Still, as Egyptian President Abdel Fatah el-Sisi noted on November 4 in a speech to the World Youth Forum in Sharm el-Sheikh, Egypt’s nearly 40-year peace treaty with Israel is “stable and permanent.”
On the day he spoke, Egypt’s new ambassador to Israel, Khaled Azmi, arrived in Tel Aviv to assume his post. A week earlier, the Israeli foreign ministry announced that Israel’s first female ambassador to Egypt, Amira Oron, had been appointed to replace the incumbent, David Govrin.
Azmi, Egypt’s seventh envoy to Israel since 1979, replaces Hazem Khairat, who served for two-and-a-half years. Azmi and Jordan’s new ambassador, Ghassam Majali, are expected to present their credentials to President Reuven Rivlin later this week.
Like his predecessors, Azmi will focus on security issues, which are of crucial importance in this age of rampant terrorism.
“We have an excellent relationship (with Egypt) on the levels of the military and intelligence,” said Yitzhak Lebanon, who was Israel’s ambassador to Egypt when an Egyptian mob ransacked the Israeli embassy in Cairo in September 2011. “We have great cooperation in fighting terrorism.”
“But we still have not seen a change in our bilateral relations,” he added in a significant aside. “What I mean is there is not much exchange in things like culture, agriculture and sport.”

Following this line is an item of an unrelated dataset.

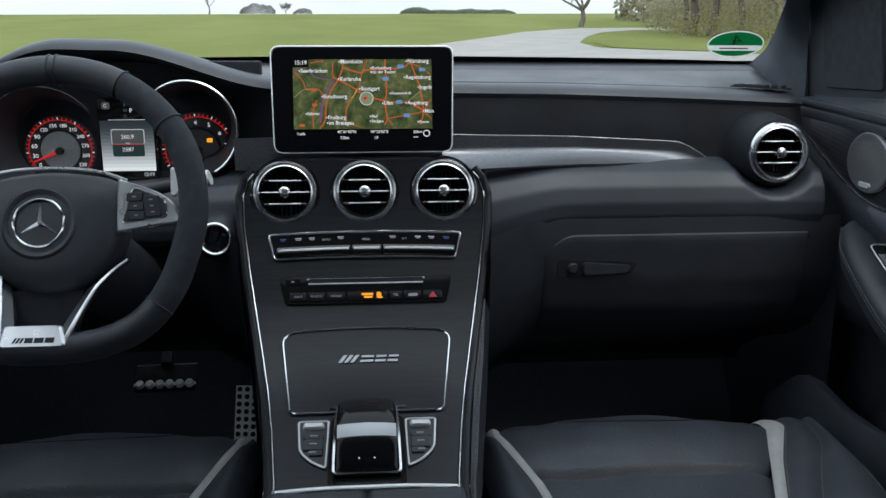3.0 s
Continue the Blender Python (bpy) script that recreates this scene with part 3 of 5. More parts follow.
console = thing("centre_console", "dark satin centre console with bright edge strips", "console")
S0, S1 = WIDTH[0][0], WIDTH[-1][0]
SS = steps(S0, WIDTH[5][0], 16) + steps(WIDTH[5][0], S1, 50)[1:]
panel_bm = surface(lambda s, u: face(u * (half(s) - 0.004), s), steps(S0, along(1.19, 0.93), 64) + [s for s in SS if s > along(1.19, 0.93)], steps(-1, 1, 120))
hole_s = along(1.2165, 0.9945)
vent_at = face(0, hole_s)
bmesh.ops.delete(panel_bm, geom=[f for f in panel_bm.faces if any((f.calc_center_median() - vent_at - Vector((x, 0, 0))).length < 0.0415 for x in (-0.1065, 0, 0.1065))], context="FACES")
part("top_cap", surface(lambda x, a: face(x, S0, 0.0) + Vector((0, 0.085 * a, 0.006 * a)), steps(-0.108, 0.108, 8), steps(0, 1, 3)), PANEL, console, "dark top edge under the display")
part("face_panel", panel_bm, PANEL, console, "dark grained satin face panel")
for side in (1, -1):
    part("edge_strip", tube([face(side * (half(s) - 0.002), s, 0.0005) for s in SS[6:]], 0.0012, 6), CHROME, console, "bright edge strip")
    part("side_edge", tube([face(side * (half(s) + 0.0040), s, -0.003) for s in SS[4:]], 0.0052, 8), PANEL, console, "dark rounded side edge")
    part("outer_strip", tube([face(side * (half(s) + 0.0080), s, -0.004) for s in SS[12:44]], 0.0012, 6), DULL, console, "thin outer bright line")

    def flank(s, k, side=side):
        q = face(side * (half(s) + 0.010), s, -0.008)
        return Vector((q.x - side * 0.02 * k, q.y + 0.10 * k * smooth01((s - 0.1) / 0.1), q.z - (q.z - 0.42) * k))
    # darker than the other black plastic, for the shade down in the footwell
    part("side_wall", surface(flank, SS[4:], [0, 0.1, 0.3, 0.6, 1.0]), FASCIA, console, "black side wall")
    pad = curve_points([(0.151, 1.15, 0.852), (0.142, 1.09, 0.80), (0.130, 1.02, 0.765), (0.117, 0.93, 0.745), (0.105, 0.83, 0.735), (0.102, 0.6, 0.73)], 6)
    part("knee_pad", loft([[Vector((side * (p.x + a - (0.013 if side < 0 else 0.0)), p.y, p.z + b)) for a, b in ((-0.02, 0.0), (-0.008, 0.010), (0.006, 0.008), (0.012, -0.01), (0.011, -0.06), (0.004, -0.2), (-0.02, -0.2))] for p in pad]), LEATHER, console, "leather covered knee pad")
    part("pad_seam", stitches([(side * (p.x + 0.003 - (0.013 if side < 0 else 0.0)), p.y, p.z + 0.0098) for p in pad]), THREAD, console, "grey seam")

# lid over the cup holders
LID_S = [(along(1.117, 0.834), 0.085), (along(1.115, 0.832), 0.095), (along(1.11, 0.829), 0.1035), (along(1.10, 0.82), 0.1065), (along(1.08, 0.807), 0.1045), (along(1.03, 0.787), 0.0965), (along(0.995, 0.78), 0.0905), (along(0.986, 0.778), 0.0885), (along(0.981, 0.777), 0.083)]
lid_rows = [s for s, w in LID_S]


lid = part("cup_holder_lid", surface(lambda s, u: face(u * lerp_table(LID_S, s), s, 0.0015), steps(lid_rows[0], lid_rows[-1], 30), steps(-1, 1, 8)), PANEL, console, "smooth dark lid")
loop = rounded([(-0.1075, along(1.112, 0.831)), (0.1075, along(1.112, 0.831)), (0.0885, along(0.981, 0.777)), (-0.0885, along(0.981, 0.777))], [0.02, 0.02, 0.01, 0.01], 8)
dense = []
for a, b in zip(loop, loop[1:] + loop[:1]):
    dense += [a.lerp(b, k / 10) for k in range(10)] if (b - a).length > 0.02 else [a]
part("lid_frame", tube([face(q.x, q.y - (0.006 * (1 - (q.x / 0.108) ** 2) if q.y < along(1.10, 0.82) else 0), 0.0022) for q in dense], 0.0015, 6, True), CHROME, lid, "bright frame line")
part("lid_grip", tube([face(x, along(0.99, 0.779), 0.003) for x in steps(-0.043, 0.045, 8)], 0.0013, 6), CHROME, lid, "bright grip line")


def bar_on_face(name, corners, h, mat, parent, label="", lift=0.0015):
    return part(name, slab(corners, lift, lift + h, lambda a, b, hh: face(a, b, hh)), mat, parent, label)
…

Levanon’s observation was bang-on.
Although Egypt maintains tight relations with Israel where security is concerned, the Egyptian government is in no hurry to normalize its relationship with Israel across the board. As the Cairo International Film Festival flap starkly illustrates, neither Arab governments, nor Arab elites, are prepared to normalize ties with Israel until the Palestinians achieve statehood.
Israel would be foolish to ignore this reality.